* **Source data**:
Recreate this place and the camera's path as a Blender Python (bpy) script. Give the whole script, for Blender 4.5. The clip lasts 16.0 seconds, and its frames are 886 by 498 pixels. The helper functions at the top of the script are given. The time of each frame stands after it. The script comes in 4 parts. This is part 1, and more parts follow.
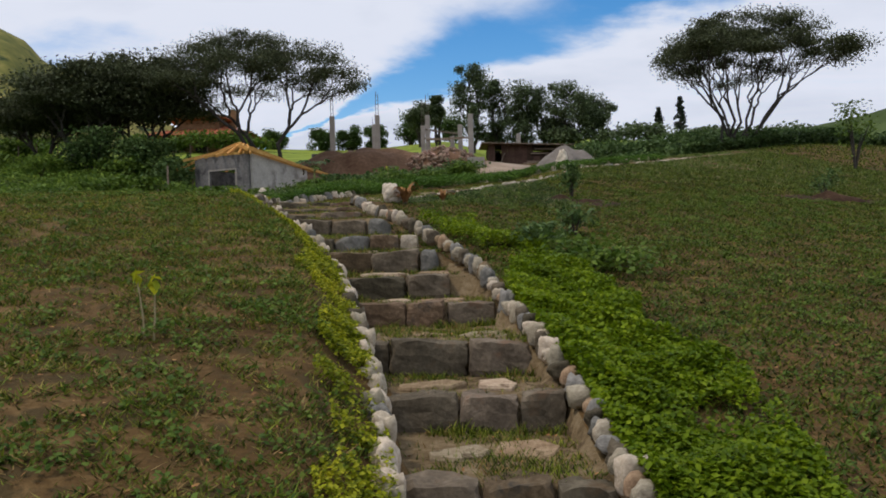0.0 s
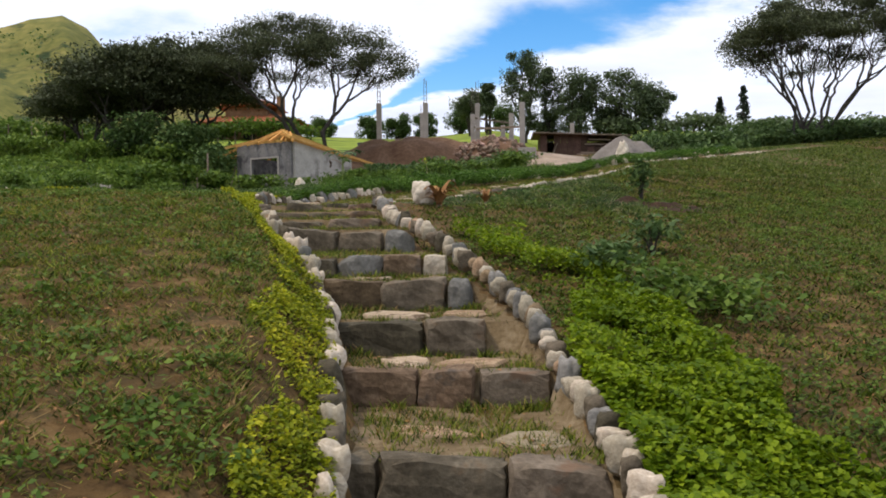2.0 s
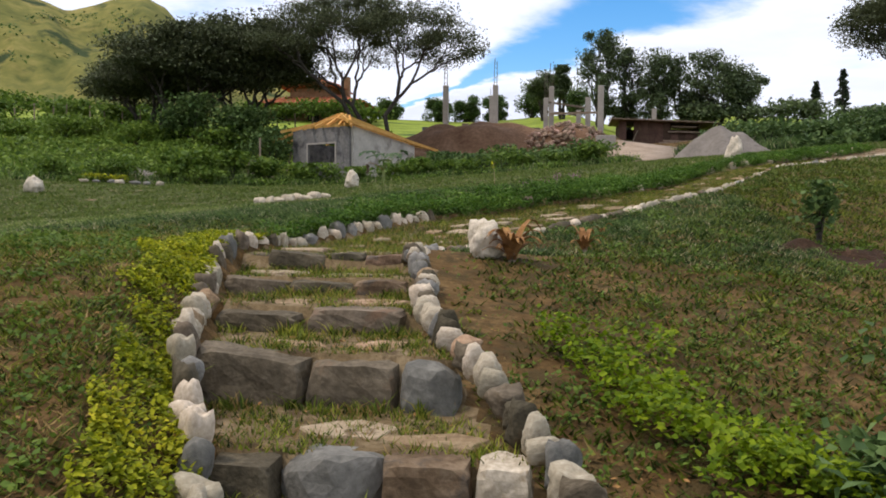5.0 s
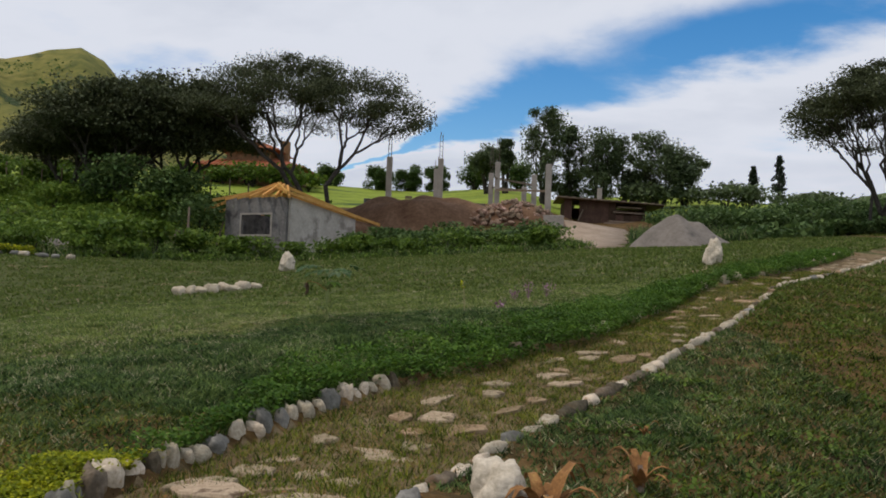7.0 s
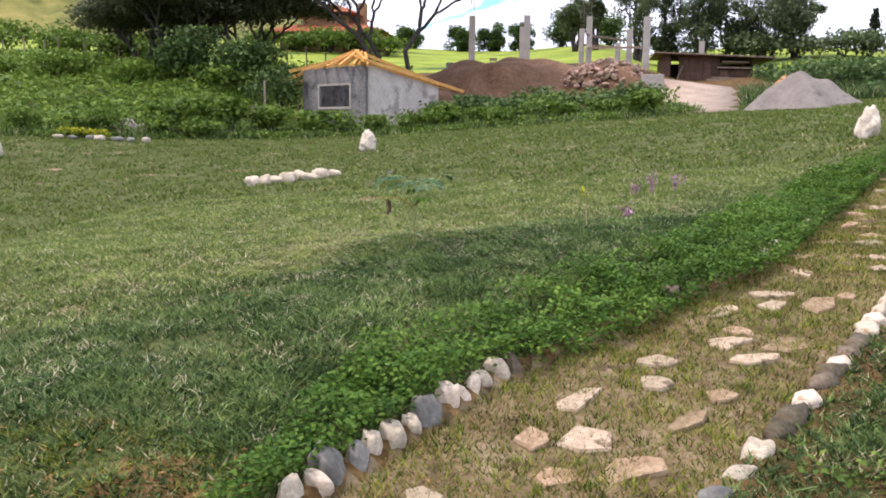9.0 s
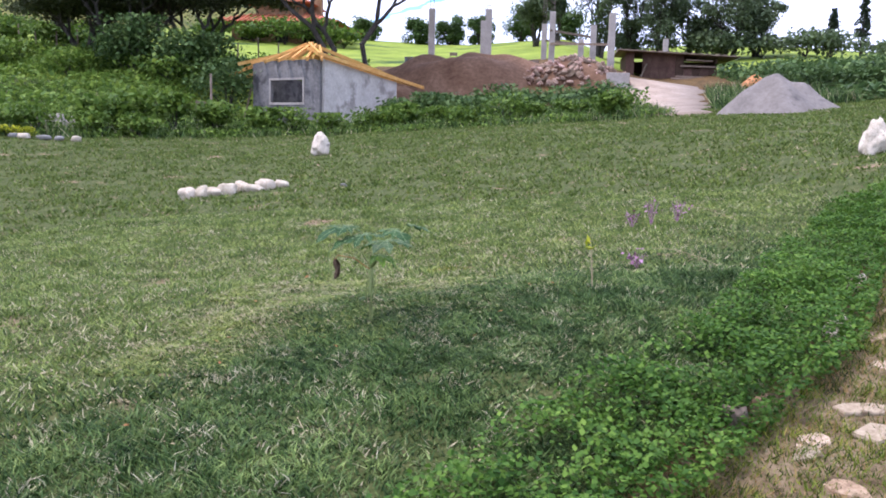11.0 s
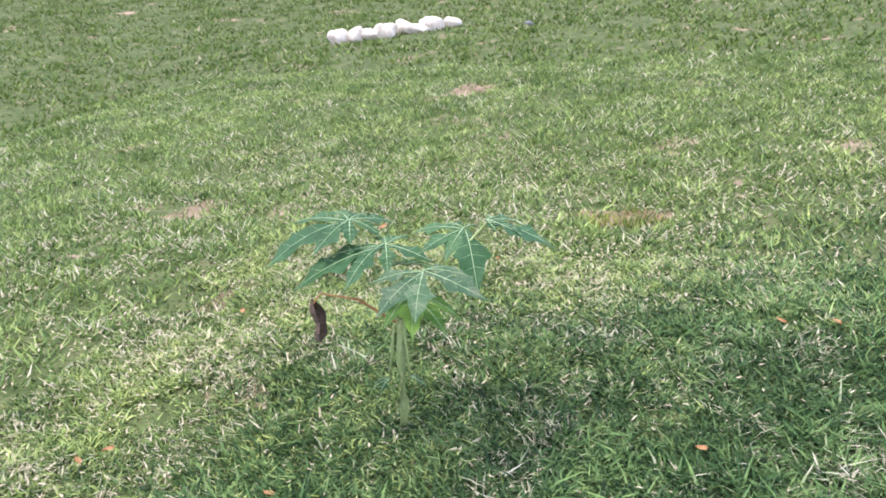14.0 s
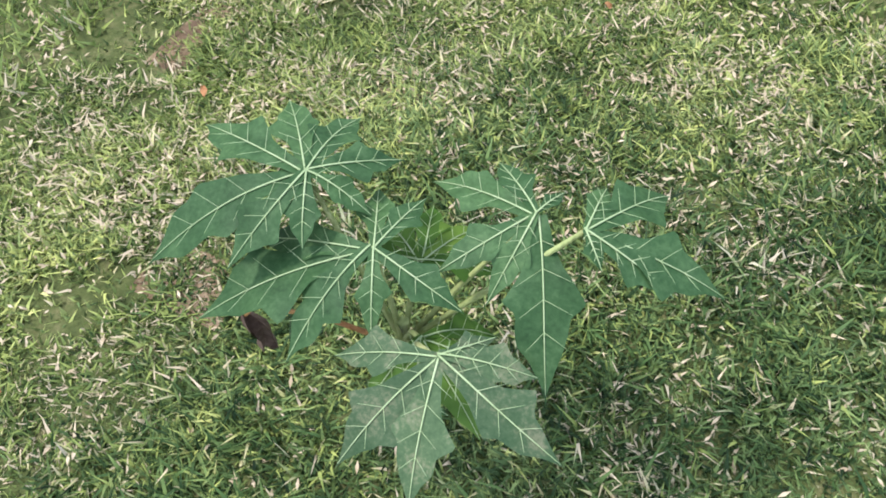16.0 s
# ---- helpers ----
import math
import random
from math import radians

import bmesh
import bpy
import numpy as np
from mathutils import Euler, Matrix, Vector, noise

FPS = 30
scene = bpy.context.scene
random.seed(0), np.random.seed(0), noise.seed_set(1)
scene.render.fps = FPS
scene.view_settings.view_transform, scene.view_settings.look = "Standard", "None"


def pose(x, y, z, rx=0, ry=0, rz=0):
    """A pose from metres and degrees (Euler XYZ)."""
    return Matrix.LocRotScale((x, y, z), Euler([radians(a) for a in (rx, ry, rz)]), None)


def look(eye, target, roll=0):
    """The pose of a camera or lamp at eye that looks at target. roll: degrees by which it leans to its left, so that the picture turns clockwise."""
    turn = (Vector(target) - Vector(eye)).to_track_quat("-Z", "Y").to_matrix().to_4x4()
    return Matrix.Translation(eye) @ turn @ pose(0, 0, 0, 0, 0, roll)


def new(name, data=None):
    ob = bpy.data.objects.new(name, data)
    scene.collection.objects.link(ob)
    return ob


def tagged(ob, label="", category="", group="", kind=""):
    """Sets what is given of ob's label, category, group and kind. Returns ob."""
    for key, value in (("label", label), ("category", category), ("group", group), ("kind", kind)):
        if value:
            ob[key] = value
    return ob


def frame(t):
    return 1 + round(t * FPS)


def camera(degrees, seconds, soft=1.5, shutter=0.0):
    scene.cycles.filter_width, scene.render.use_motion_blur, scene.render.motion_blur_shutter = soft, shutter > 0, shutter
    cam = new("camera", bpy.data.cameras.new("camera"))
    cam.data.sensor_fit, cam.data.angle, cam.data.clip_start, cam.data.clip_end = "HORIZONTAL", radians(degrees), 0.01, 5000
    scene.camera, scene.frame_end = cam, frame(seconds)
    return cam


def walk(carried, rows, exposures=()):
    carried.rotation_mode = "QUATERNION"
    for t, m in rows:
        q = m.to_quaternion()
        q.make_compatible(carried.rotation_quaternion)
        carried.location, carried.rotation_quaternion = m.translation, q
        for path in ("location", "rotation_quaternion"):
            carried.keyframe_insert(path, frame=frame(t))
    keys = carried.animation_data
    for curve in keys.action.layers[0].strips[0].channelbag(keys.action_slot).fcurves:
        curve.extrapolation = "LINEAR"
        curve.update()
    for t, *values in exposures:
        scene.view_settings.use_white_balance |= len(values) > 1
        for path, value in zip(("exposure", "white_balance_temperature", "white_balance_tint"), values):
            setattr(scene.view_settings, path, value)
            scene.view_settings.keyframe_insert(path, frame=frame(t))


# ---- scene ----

* **Problem description**: Reproduce every line of the material precisely, omitting its pictures.

* **Exercise result**:
Recreate this place and the camera's path as a Blender Python (bpy) script. Give the whole script, for Blender 4.5. The clip lasts 16.0 seconds, and its frames are 886 by 498 pixels. The helper functions at the top of the script are given. The time of each frame stands after it. The script comes in 4 parts. This is part 1, and more parts follow.
0.0 s
2.0 s
5.0 s
7.0 s
9.0 s
11.0 s
14.0 s
16.0 s
# ---- helpers ----
import math
import random
from math import radians

import bmesh
import bpy
import numpy as np
from mathutils import Euler, Matrix, Vector, noise

FPS = 30
scene = bpy.context.scene
random.seed(0), np.random.seed(0), noise.seed_set(1)
scene.render.fps = FPS
scene.view_settings.view_transform, scene.view_settings.look = "Standard", "None"


def pose(x, y, z, rx=0, ry=0, rz=0):
    """A pose from metres and degrees (Euler XYZ)."""
    return Matrix.LocRotScale((x, y, z), Euler([radians(a) for a in (rx, ry, rz)]), None)


def look(eye, target, roll=0):
    """The pose of a camera or lamp at eye that looks at target. roll: degrees by which it leans to its left, so that the picture turns clockwise."""
    turn = (Vector(target) - Vector(eye)).to_track_quat("-Z", "Y").to_matrix().to_4x4()
    return Matrix.Translation(eye) @ turn @ pose(0, 0, 0, 0, 0, roll)


def new(name, data=None):
    ob = bpy.data.objects.new(name, data)
    scene.collection.objects.link(ob)
    return ob


def tagged(ob, label="", category="", group="", kind=""):
    """Sets what is given of ob's label, category, group and kind. Returns ob."""
    for key, value in (("label", label), ("category", category), ("group", group), ("kind", kind)):
        if value:
            ob[key] = value
    return ob


def frame(t):
    return 1 + round(t * FPS)


def camera(degrees, seconds, soft=1.5, shutter=0.0):
    scene.cycles.filter_width, scene.render.use_motion_blur, scene.render.motion_blur_shutter = soft, shutter > 0, shutter
    cam = new("camera", bpy.data.cameras.new("camera"))
    cam.data.sensor_fit, cam.data.angle, cam.data.clip_start, cam.data.clip_end = "HORIZONTAL", radians(degrees), 0.01, 5000
    scene.camera, scene.frame_end = cam, frame(seconds)
    return cam


def walk(carried, rows, exposures=()):
    carried.rotation_mode = "QUATERNION"
    for t, m in rows:
        q = m.to_quaternion()
        q.make_compatible(carried.rotation_quaternion)
        carried.location, carried.rotation_quaternion = m.translation, q
        for path in ("location", "rotation_quaternion"):
            carried.keyframe_insert(path, frame=frame(t))
    keys = carried.animation_data
    for curve in keys.action.layers[0].strips[0].channelbag(keys.action_slot).fcurves:
        curve.extrapolation = "LINEAR"
        curve.update()
    for t, *values in exposures:
        scene.view_settings.use_white_balance |= len(values) > 1
        for path, value in zip(("exposure", "white_balance_temperature", "white_balance_tint"), values):
            setattr(scene.view_settings, path, value)
            scene.view_settings.keyframe_insert(path, frame=frame(t))


# ---- scene ----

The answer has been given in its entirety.